Conservative Rabbi David Wolpe has said that L.A. has the worst Orthodox-Conservative relations in the country.
Yet LimmudLA has at least two Orthodox rabbis speaking (Elazar Muskin and Yosef Kanefsky) and a string of Orthodox laity presenting. The New York Orthodox rabbinate boycotted the New York limmud.
Joe emails: "Not true. There was a major Yeshiva University presence including prominent rebbeim and a whole day of Limmud dedicated to discussions of the legacy of the Rav."
In some ways, Pico-Robertson is a bastion of Modern Orthodoxy.

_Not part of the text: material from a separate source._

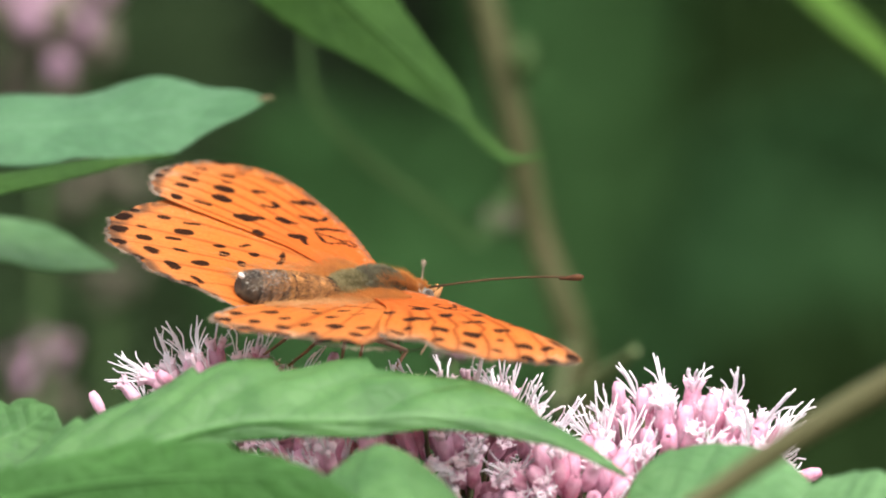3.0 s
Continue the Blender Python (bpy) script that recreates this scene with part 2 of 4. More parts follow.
STEM = plain_material("stem_green", (0.09, 0.13, 0.045), (0.10, 0.09, 0.04), 60, 0.55)
STEM_TALL = plain_material("tall_stem_bark", (0.080, 0.069, 0.033), (0.060, 0.066, 0.027), 30, 0.7, spec=0.1)
STEM_BROWN = plain_material("stem_brown", (0.09, 0.075, 0.032), (0.07, 0.068, 0.026), 40, 0.6)
SOIL = plain_material("soil", (0.06, 0.05, 0.03), (0.03, 0.045, 0.015), 6, 0.9, 4.0, 60)
BRACT = plain_material("bract_pink", (0.80, 0.44, 0.55), (0.52, 0.12, 0.23), 500, 0.4, 0.03, 3000, 0.2, 0.5)
PETAL = plain_material("floret_pale", (0.86, 0.64, 0.72), (0.80, 0.50, 0.61), 900, 0.5, 0.03, 3000, 0.25, 0.4)
THREAD = plain_material("thread_white", (0.92, 0.87, 0.90), (0.88, 0.80, 0.85), 500, 0.45, 0.02, 3000, 0.2)
FAR_PINK = plain_material("far_flower_pink", (0.36, 0.20, 0.30), (0.20, 0.13, 0.14), 150, 0.7)
FAR_BUD = plain_material("far_bud_purple", (0.16, 0.08, 0.12), (0.12, 0.06, 0.08), 150, 0.7)
FAR_TAN = plain_material("far_flower_tan", (0.105, 0.09, 0.065), (0.065, 0.06, 0.038), 120, 0.8)

BROWN = (0.011, 0.005, 0.004)
FORE_TOP = wing_material("forewing_upper", (0.58, 0.118, 0.020), (0.64, 0.192, 0.036), (0.67, 0.26, 0.09), BROWN, 0.15, shrink=0.03)
HIND_TOP = wing_material("hindwing_upper", (0.52, 0.15, 0.04), (0.64, 0.190, 0.035), (0.66, 0.23, 0.065), BROWN, 0.15, 7.0, 0.42, shrink=0.03)
FORE_LOW = wing_material("forewing_lower", (0.92, 0.38, 0.10), (0.94, 0.58, 0.24), (0.94, 0.72, 0.44), (0.10, 0.042, 0.02), 0.16, shrink=0.08, marks="under")
HIND_LOW = wing_material("hindwing_lower", (0.84, 0.56, 0.26), (0.88, 0.33, 0.095), (0.64, 0.29, 0.13), (0.20, 0.075, 0.035), 0.3, 7.0, 0.8, (0.92, 0.77, 0.46), marks="low")
FUR = plain_material("body_fur", (0.19, 0.17, 0.10), (0.075, 0.066, 0.042), 700, 0.85, 0.2, 4000)
FUR_ORANGE = plain_material("orange_fur", (0.50, 0.17, 0.03), (0.34, 0.12, 0.03), 700, 0.8, 0.1, 4000)
FUR_HAZE = plain_material("haze_fur", (0.48, 0.24, 0.09), (0.36, 0.15, 0.05), 600, 0.8, 0.1, 4000)
FUR_TAWNY = plain_material("tawny_fur", (0.46, 0.20, 0.06), (0.14, 0.07, 0.03), 1300, 0.8, 0.1, 4000)
FRINGE = plain_material("hem_fringe", (0.34, 0.26, 0.19), (0.05, 0.032, 0.024), 260, 0.8, 0.1, 4000)
FUR_DARK = plain_material("dark_fur", (0.10, 0.07, 0.045), (0.022, 0.016, 0.012), 900, 0.85, 0.2, 4000)
FUR_OLIVE = plain_material("olive_fur", (0.30, 0.25, 0.12), (0.15, 0.125, 0.06), 700, 0.85, 0.2, 4000)
FUR_GREY = plain_material("grey_fur", (0.42, 0.38, 0.33), (0.16, 0.14, 0.12), 900, 0.85, 0.2, 4000)
FUR_PALE = plain_material("pale_fur", (0.86, 0.80, 0.70), (0.62, 0.54, 0.43), 700, 0.85, 0.1, 4000)
ABDOMEN = plain_material("abdomen_scales", (0.52, 0.23, 0.065), (0.10, 0.052, 0.024), 1500, 0.8, 0.3, 2600)
ABDOMEN_END = plain_material("abdomen_end", (0.30, 0.20, 0.13), (0.03, 0.022, 0.018), 1500, 0.75, 0.3, 2600)
BAND = plain_material("abdomen_band", (0.24, 0.12, 0.05), (0.026, 0.018, 0.013), 1500, 0.8, 0.3, 2600)
EYE = plain_material("insect_eye", (0.22, 0.19, 0.15), (0.03, 0.022, 0.018), 1300, 0.5, 0.05, 5000)
ANTENNA = plain_material("antenna_brown", (0.085, 0.045, 0.020), (0.05, 0.027, 0.014), 900, 0.6, spec=0.1)
# lighter copy of the antenna brown, for the side that catches the light
ANTENNA_LIT = plain_material("antenna_lit", (0.27, 0.19, 0.14), (0.13, 0.085, 0.055), 900, 0.6, spec=0.1)
CLUB = plain_material("club_dark", (0.11, 0.045, 0.016), (0.05, 0.02, 0.01), 900, 0.55, spec=0.12)
LEG = plain_material("leg_brown", (0.27, 0.12, 0.06), (0.18, 0.085, 0.045), 900, 0.5)
LEG_PALE = plain_material("leg_pale", (0.42, 0.29, 0.19), (0.28, 0.16, 0.10), 900, 0.5)
WHITE = plain_material("white_scales", (0.72, 0.68, 0.62), (0.52, 0.46, 0.40), 900, 0.7)

# ------------------------------------------------------------------ ground and hedge
bm = bmesh.new()
bmesh.ops.create_grid(bm, x_segments=60, y_segments=60, size=1.0)
for v in bm.verts:
    r = max(abs(v.co.x), abs(v.co.y))
    k = 4 if r < 0.5 else 4 + (r - 0.5) ** 2 * 5600
    v.co = Vector((v.co.x * k, v.co.y * k, 0))
    v.co.z = 0.03 * noise.noise(v.co * 3) if r < 0.6 else 0
tagged(part("ground", bm, SOIL, None), "dark damp soil under the plants", "ground", "", "structure")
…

There are only a couple Orthodox rabbis in Los Angeles willing to sit on the Federation’s Board of Rabbis with their non-Orthodox counterparts. Unlike his predecessor Abner Weiss, Beth Jacob’s Rabbi Steven Weil won’t sit on the Board of Rabbis.
The most significant differences in opinion between the Orthodox and non-Orthodox center on Israel and the Iraq war, according to the survey, which has been conducted annually since 1997.
According to the survey, 69 percent of Orthodox Jews said they feel "very close" to Israel, compared to 29 percent of Conservative Jews and 22 percent of Reform Jews. Only 4 percent of the Orthodox said they feel "fairly distant," as opposed to 14 percent of Conservatives and 25 percent of the Reform.
Fifty-seven percent of Orthodox Jews said the United States "did the right thing" when it invaded Iraq and support U.S. military action against Iran. Only 27 percent of Conservative Jews backed the Iraq war and 38 percent favored strikes against the Islamic Republic; among Reform Jews the totals were 22 percent and 32 percent.
…Sylvia Barack Fishman, a professor of contemporary Jewish life at Brandeis University, suggested that the gaps are explained in large part by a greater commitment among Orthodox Jews to the idea of Jewish peoplehood.
…The divide is exacerbated by an Orthodox community that is becoming more and more right wing, due largely to the amount of time that young Orthodox Jews spend in Israel, according to Steven Bayme, the director of the AJCommittee’s Department of Contemporary Jewish Life.
It has become a rite of passage for Orthodox Jewish day school and yeshiva students to spend a year or two years studying at yeshivas in Israel after high school and before college. Those yeshivas, Bayme said, are ideologically incompatible with mainstream American Jewish thought.
"The faculties at the institutions they attend tend to project attitudes that are far more to the conservative end of the spectrum on all the social political issues and are in many ways dissonant from the dominant attitudes of American Jews in general," said Bayme, who is Modern Orthodox.
The divide only stands to get worse as the Orthodox grow in importance, Bayme predicted.
Orthodox Jews now account for about 9 percent of Jews who affiliate with a synagogue, but they comprise 17 percent of the affiliated population aged 19-25. About 228,000 Orthodox Jews are younger than 18, compared to 155,000 Conservative and 190,000 Reform — Orthodox children, in other words, make up 38 percent of that younger cohort.
"If you are looking at the next generation of who will be Jewish leaders, in the year 2050," Bayme said, "if you are looking at who is going to be sufficiently concerned about Jewish community and Jewish peoplehood activities, one sociologist suggests that 50 percent of that universe of people concerned with Jewish life may be Orthodox."